Others have touched on the different points, but I’ll try to respond from a specifically Canadian perspective. I take the OP as asking two different questions: what is the technical difference between Acts, Statutes and Regs? And, why have Acts and Regs?
We use the term “Act” to mean a law passed by the Parliament of Canada or the Legislatures of the province. This usage comes from the British Parliament. This type of legislation is “primary” legislation - that is, it’s enacted by the highest level of legislative body, which gets its authority directly from the Constitution, as Polycarp commented. We don’t tend to use “statute” as a formal term. It’s an informal term for a law passed by Parliament or the Legislatures, but it has the same meaning as an “Act.” When I’m writing a brief or a memo of law, I might switch back and forth between “Act”, “statute” and “law”, not because there’s much technical difference between them, but just as a matter of style - switching up the terms helps to keep the piece of writing from getting stultifying.
However, in our system, also inherited from the British, the Parliament or Legislature can delegate the legislative function to other individuals or bodies. And, since we don’t have a strict separation of powers in the American sense, that delegation can be to the executive.

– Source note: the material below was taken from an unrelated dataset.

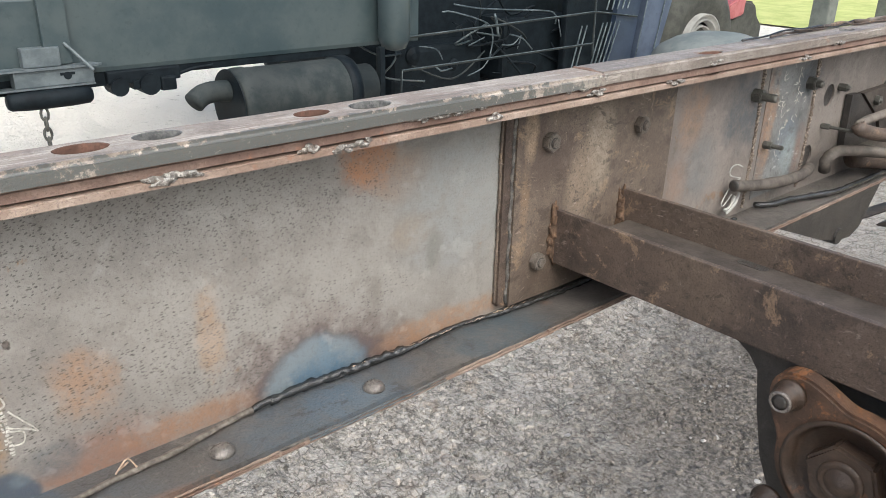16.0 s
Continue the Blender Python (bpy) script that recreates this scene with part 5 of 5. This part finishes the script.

When Parliament or the Legislature delegates legislative power to the executive, it’s typically to the Governor-in-Council (that is, to the federal Cabinet), or to the Lieutenant Governor-in-Council (i.e., the provincial Cabinet). Typically, the terminoology is that the cabinet is authorised by the Act to enact “regulations”, the term normally used for this type of secondary or delegated legislative authority. The delegation of legislative power must be express in the Act, which also sets out the subject-matter and limits of the delegated legislative power. If the Cabinet passes regulations which exceed the grant of power from the Act, the courts have the power to declare the regulations a nullity, to the extent they exceed the grant of delegated power.
As to the second question: why regs? There are a variety of reasons. One of the simplest reasons for delegated legislative powers is to handle matters that don’t really require the full attention of the people’s elected reps. As others have commented, passing an Act is a long and involved process. If every single change to the law requires the passage of an Act, then that will take up the time of the parliamentarians, which could be better spent on “big-picture” issues. So for example, it used to be the drafting practice that if a form was needed for a particiular Act, the form was set out as a Schedule to the Act. But that meant that if there was any need to change the form, even for something as trivial as changing an address listed on the form, you would need to have an Act passed, changing the form. Nowadays, one of the most common reg-making powers is to give the Cabinet the power to enact the forms necessary to implement an Act.
Another reason, as others have mentioned, is the level of detail needed to implement modern legislation. Our laws nowadays are much more detailed than a century ago - whether that’s a good or bad thing is a matter of debate, I suppose, but so far that tendency doesn’t show any sign of stopping. And the more detailed legislation you need, the more likely it will go into subordinate, delegated legislation.
Water testing is a good example. The Legislature might set out the general requirements for water-testing - when it is to be done, and other high-level types of decisions. But what actual tests should be used? That’s a more technical question, and it could change suddenly, if some smart scientist comes up with a more effective test. Or it might be that new studies suddenly show that a particular chemical is far more dangerous than previously believed, so you want to add it to the list of substances to be tested for. And what if new research shows that lower levels of a particular substance are more dangerrous than previously thought? You want the power to chagne the acceptable level quickly, to respond to that sort of situation.
So the regs typically have more detail than the Act, and also can normally be amended more quickly. If you had to wait for an Act to be passed, it could take a year or more, depending on the legislative cycle of the particular legislative body. (I’ve heard lawyers working for the federal government joke that the gestation period for a federal Act is longer than that of an elephant.) The regs-process, on the other hand, is usually much quicker.
Codes of Practice may or may be set out in regulations. It depends a lot on the particular government’s approach to regulations. Some governments are developing partner-based models, where government and the industry being regulated work out the guiding principles jointly. In that type of situation, the Code of Practice may be a voluntary one.